--- Start of DATA EXCERPTS ---

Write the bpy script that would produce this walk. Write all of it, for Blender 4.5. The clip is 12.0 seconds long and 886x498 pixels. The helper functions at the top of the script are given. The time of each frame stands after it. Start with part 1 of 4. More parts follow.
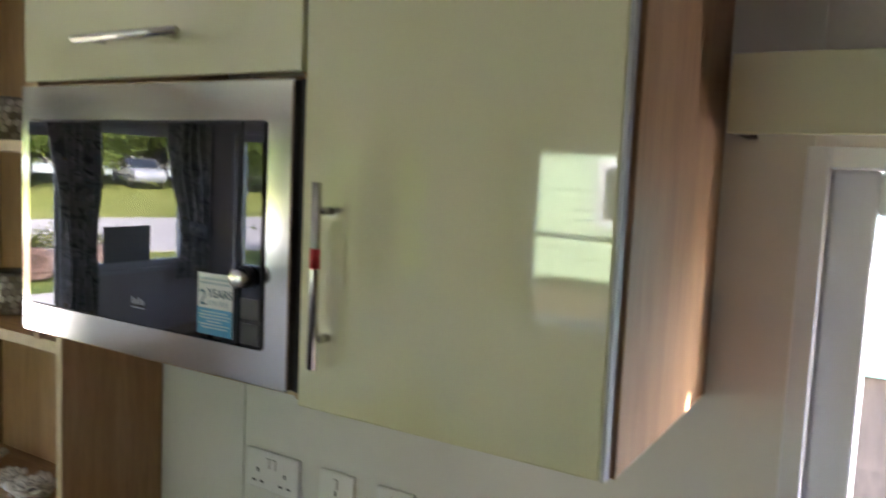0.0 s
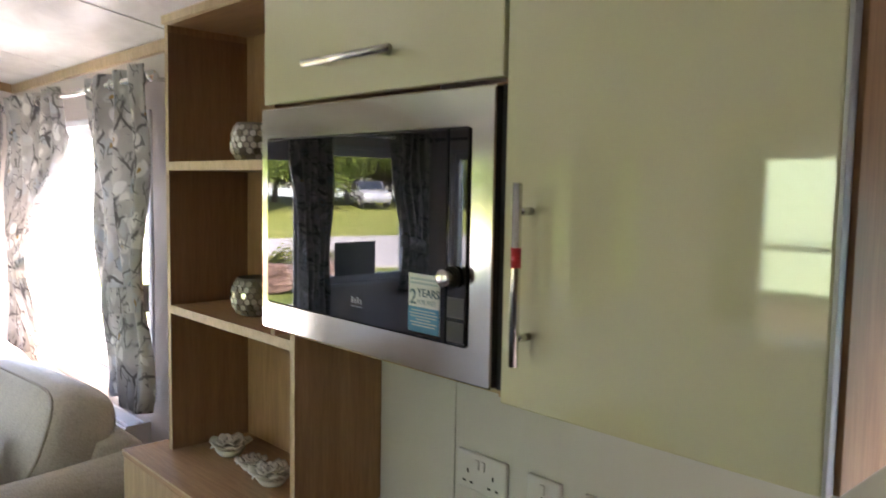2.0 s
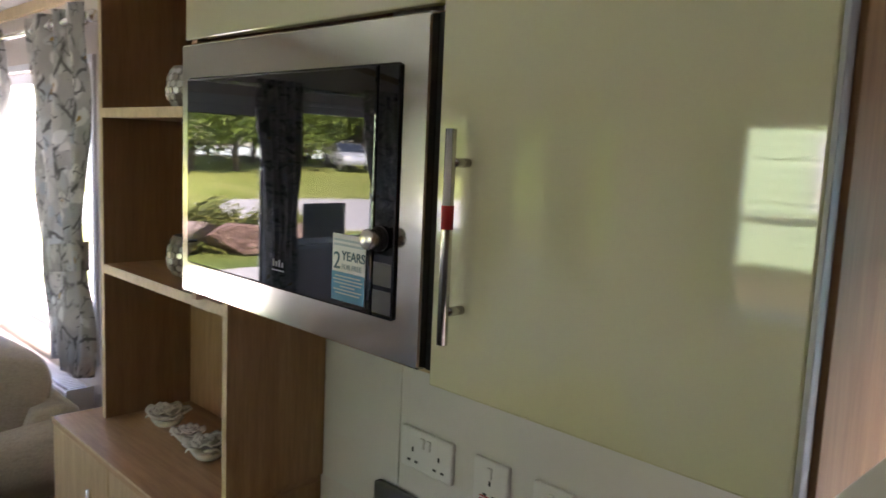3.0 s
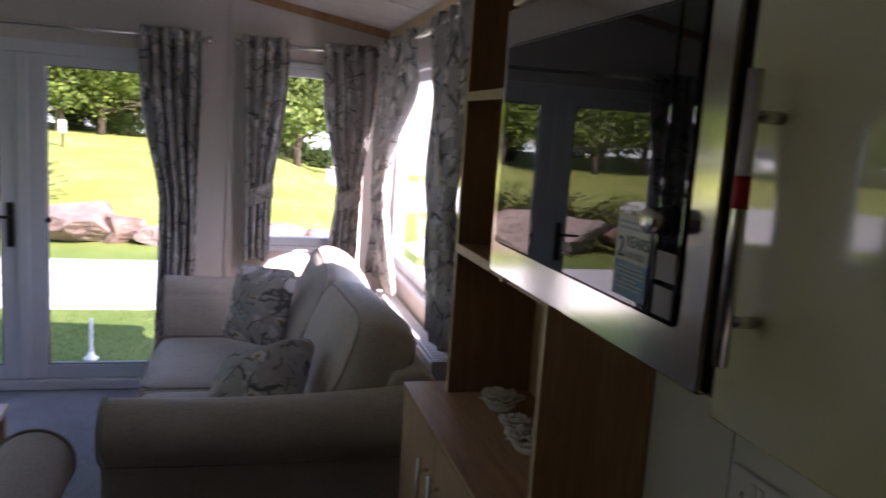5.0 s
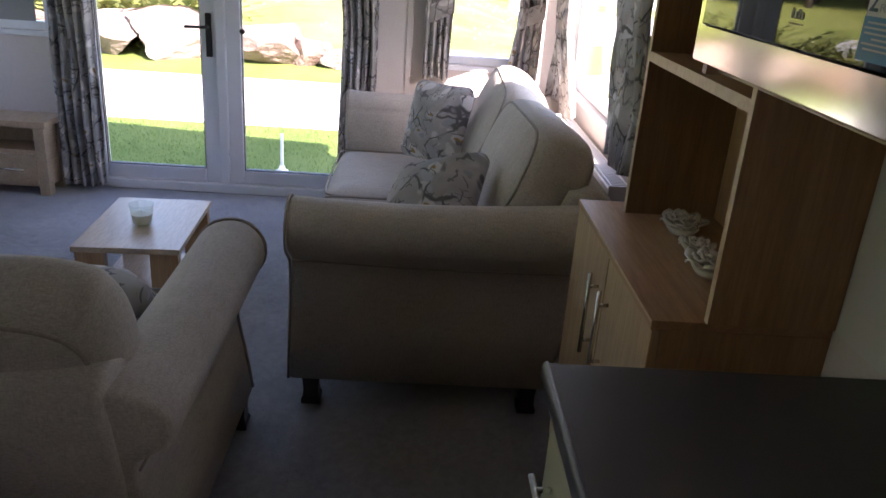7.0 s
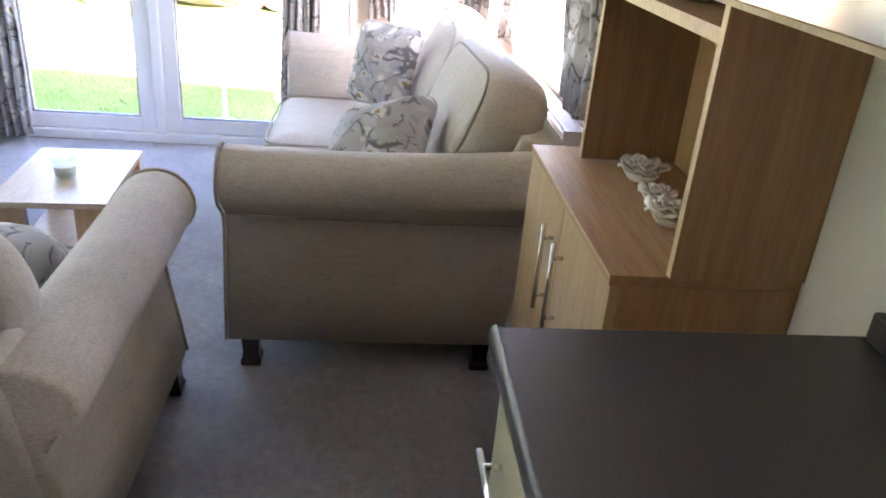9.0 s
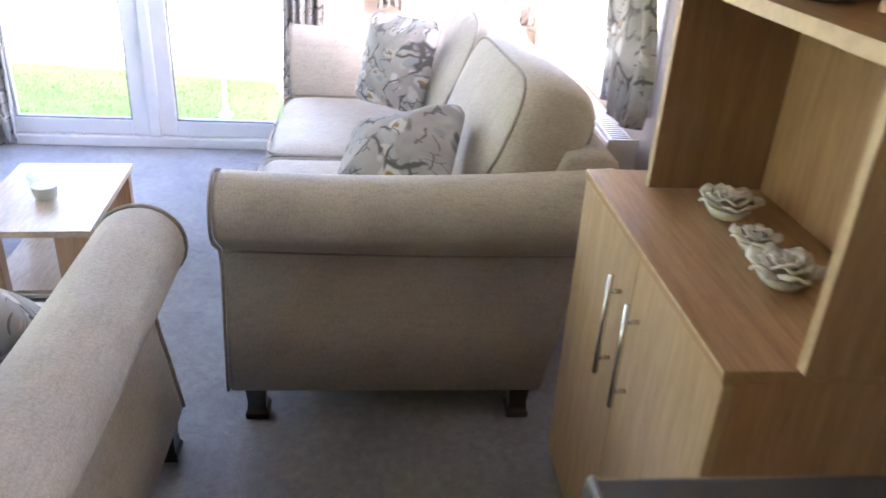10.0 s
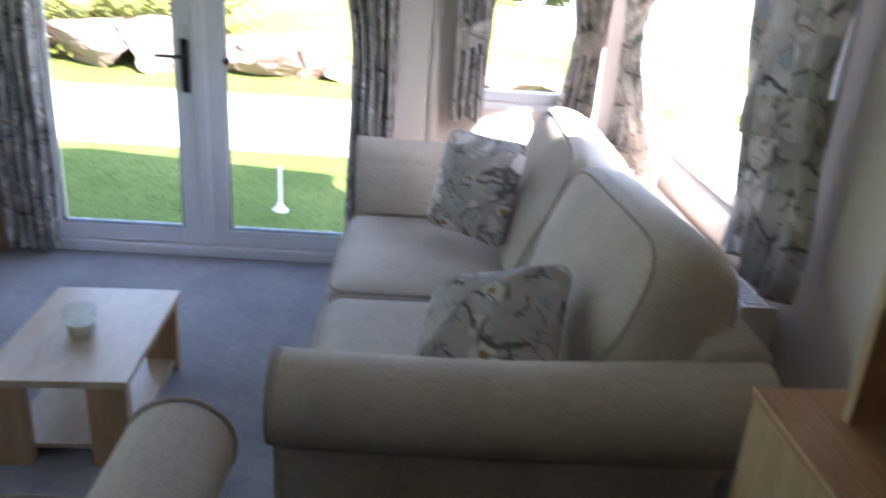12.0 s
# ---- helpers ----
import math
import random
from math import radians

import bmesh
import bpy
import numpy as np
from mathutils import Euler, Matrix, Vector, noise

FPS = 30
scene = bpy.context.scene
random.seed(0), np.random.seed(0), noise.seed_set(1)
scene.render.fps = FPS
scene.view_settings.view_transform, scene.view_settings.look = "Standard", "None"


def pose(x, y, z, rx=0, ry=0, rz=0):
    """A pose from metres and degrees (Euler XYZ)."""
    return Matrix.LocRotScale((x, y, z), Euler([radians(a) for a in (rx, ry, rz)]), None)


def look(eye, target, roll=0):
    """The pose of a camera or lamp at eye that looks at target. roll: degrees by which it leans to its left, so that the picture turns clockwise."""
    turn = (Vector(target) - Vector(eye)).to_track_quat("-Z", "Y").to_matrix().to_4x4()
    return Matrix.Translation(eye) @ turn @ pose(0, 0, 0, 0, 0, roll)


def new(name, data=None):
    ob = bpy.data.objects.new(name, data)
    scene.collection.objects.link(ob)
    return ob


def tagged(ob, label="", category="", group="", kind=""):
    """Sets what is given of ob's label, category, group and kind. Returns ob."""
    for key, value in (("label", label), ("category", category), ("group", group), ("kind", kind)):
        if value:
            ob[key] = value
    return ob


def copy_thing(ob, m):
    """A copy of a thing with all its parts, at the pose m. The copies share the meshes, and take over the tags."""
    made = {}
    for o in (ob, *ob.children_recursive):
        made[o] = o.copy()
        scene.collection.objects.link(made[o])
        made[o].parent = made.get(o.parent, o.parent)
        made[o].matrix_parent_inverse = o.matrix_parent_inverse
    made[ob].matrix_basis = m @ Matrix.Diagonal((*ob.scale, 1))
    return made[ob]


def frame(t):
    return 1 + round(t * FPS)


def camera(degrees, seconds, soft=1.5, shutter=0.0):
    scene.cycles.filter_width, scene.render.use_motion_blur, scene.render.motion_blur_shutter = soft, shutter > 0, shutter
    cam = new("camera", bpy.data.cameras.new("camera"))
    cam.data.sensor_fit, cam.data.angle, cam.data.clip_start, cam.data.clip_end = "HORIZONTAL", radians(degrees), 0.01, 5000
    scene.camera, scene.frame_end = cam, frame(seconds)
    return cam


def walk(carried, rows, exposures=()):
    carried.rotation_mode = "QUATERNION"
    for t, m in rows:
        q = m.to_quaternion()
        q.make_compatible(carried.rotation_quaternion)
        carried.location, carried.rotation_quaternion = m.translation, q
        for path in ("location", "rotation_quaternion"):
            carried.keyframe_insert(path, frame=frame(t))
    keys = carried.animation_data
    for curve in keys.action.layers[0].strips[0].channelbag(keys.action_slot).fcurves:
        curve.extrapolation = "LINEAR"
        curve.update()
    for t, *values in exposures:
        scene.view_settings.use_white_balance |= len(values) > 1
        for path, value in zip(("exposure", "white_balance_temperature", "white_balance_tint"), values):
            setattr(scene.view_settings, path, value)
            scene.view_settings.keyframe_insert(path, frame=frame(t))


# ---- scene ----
cam = camera(59.9, 12.0, shutter=0.5)
PATH = [
    (0, (0.454, 0.696, 1.668), (-0.57, 2.403, 1.476), 2.6),
    (0.5, (0.446, 0.663, 1.689), (-0.762, 2.253, 1.591), 1.0),
    (1, (0.453, 0.649, 1.685), (-0.933, 2.089, 1.597), 0.3),
    (1.5, (0.464, 0.654, 1.674), (-0.99, 2.023, 1.579), 0.6),
    (2, (0.476, 0.699, 1.648), (-0.982, 2.058, 1.482), 1.0),
    (2.5, (0.431, 0.776, 1.631), (-0.965, 2.186, 1.386), 2.1),
    (2.7, (0.415, 0.799, 1.63), (-0.95, 2.24, 1.391), 2.5),
    (4.3, (0.427, 1.031, 1.606), (-1.404, 1.758, 1.262), 2.8),
    (4.5, (0.419, 1.02, 1.599), (-1.427, 1.725, 1.287), 3.3),
    (5, (0.355, 1.044, 1.59), (-1.555, 1.553, 1.29), 3.8),
    (5.5, (0.344, 1.038, 1.599), (-1.606, 1.336, 1.271), 3.7),
    (6, (0.339, 1.013, 1.543), (-1.609, 1.113, 1.105), 3.2),
    (6.5, (0.306, 1.033, 1.505), (-1.58, 1.104, 0.844), 3.8),
    (7, (0.307, 1.048, 1.502), (-1.552, 1.131, 0.769), 4.1),
    (7.2, (0.320, 1.048, 1.500), (-1.534, 1.131, 0.751), 3.7),
    (9, (0.168, 1.087, 1.451), (-1.634, 1.288, 0.606), 4.8),
    (9.5, (0.057, 1.05, 1.469), (-1.71, 1.4, 0.6), 5.8),
    (10, (-0.202, 1.046, 1.444), (-1.981, 1.232, 0.549), 3.5),
    (10.5, (-0.346, 1.054, 1.461), (-2.116, 1.182, 0.539), 4.2),
    (11, (-0.449, 0.995, 1.484), (-2.236, 1.249, 0.622), 5.8),
    (11.5, (-0.559, 0.957, 1.487), (-2.364, 1.257, 0.68), 6.1),
    (12, (-0.646, 0.929, 1.517), (-2.508, 1.001, 0.789), 4.0),
]
EXPOSURES = [(t, stops, 6500 if t < 1 or 4 < t < 7 or t > 11.2 else 6850, tint) for t, stops, tint in (
    (0.0, 4.72, 31), (0.7, 4.95, 34), (1.5, 4.78, 34), (2.7, 4.6, 33), (4.3, 3.28, 40), (4.6, 3.02, 40), (5.0, 2.52, 40), (5.5, 2.4, 40), (6.0, 2.22, 38), (6.5, 2.45, 37), (7.2, 3.72, 35),
    (8.8, 5.08, 35), (9.5, 5.42, 35), (10.0, 5.45, 35), (10.5, 5.25, 34), (11.5, 4.45, 31), (12.0, 3.7, 28))]
walk(cam, [(t, look(eye, target, roll)) for t, eye, target, roll in PATH], EXPOSURES)

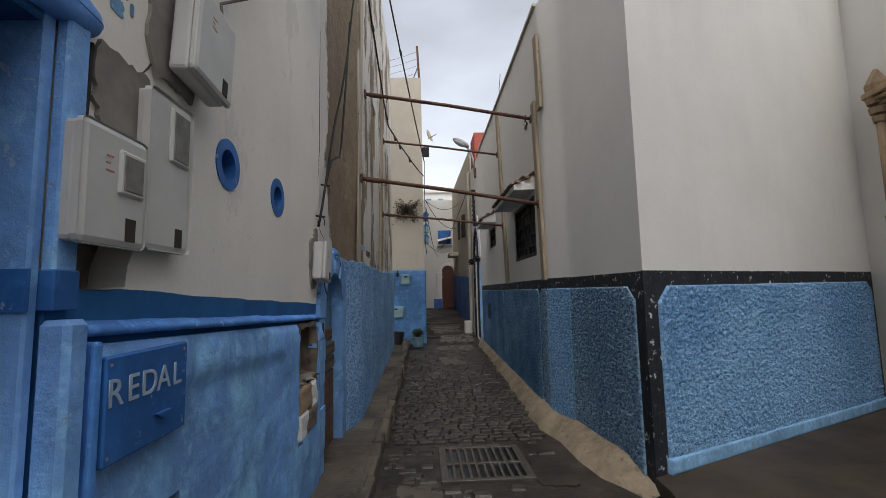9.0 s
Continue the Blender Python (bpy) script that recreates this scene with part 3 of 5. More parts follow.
def facing_alley(x, y, z, tilt=0.0):
    """Writing on a left-hand wall, seen from the lane: along +y would be mirrored, so it runs with the viewer's right."""
    return Matrix(((0, 0, 1, x), (1, 0, 0, y), (0, 1, 0, z), (0, 0, 0, 1))) @ Matrix.Rotation(tilt, 4, "Z")


def lathe(profile, x, y, z, sides=20, bm=None):
    """A turned body from (radius, height) pairs."""
    out = bm or bmesh.new()
    rings = [[out.verts.new((x + r * math.cos(2 * math.pi * k / sides), y + r * math.sin(2 * math.pi * k / sides), z + h)) for k in range(sides)] for r, h in profile]
    for a, b in zip(rings, rings[1:]):
        for k in range(sides):
            out.faces.new((a[k], a[(k + 1) % sides], b[(k + 1) % sides], b[k]))
    out.faces.new(rings[0][::-1])
    out.faces.new(rings[-1])
    return out


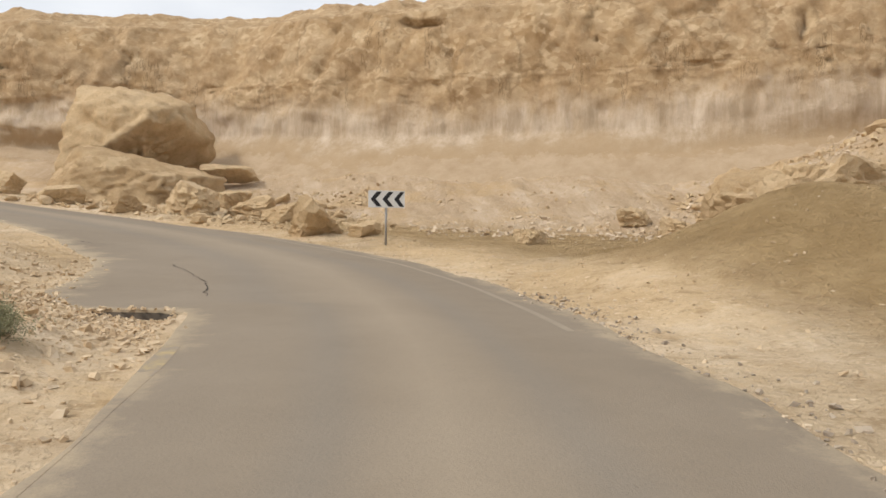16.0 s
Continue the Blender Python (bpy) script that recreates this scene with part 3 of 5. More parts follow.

--- End of DATA EXCERPTS ---

Each line holding "group" must be found and copied.

WRITTEN RESPONSE:
def tagged(ob, label="", category="", group="", kind=""):
    """Sets what is given of ob's label, category, group and kind. Returns ob."""
    for key, value in (("label", label), ("category", category), ("group", group), ("kind", kind)):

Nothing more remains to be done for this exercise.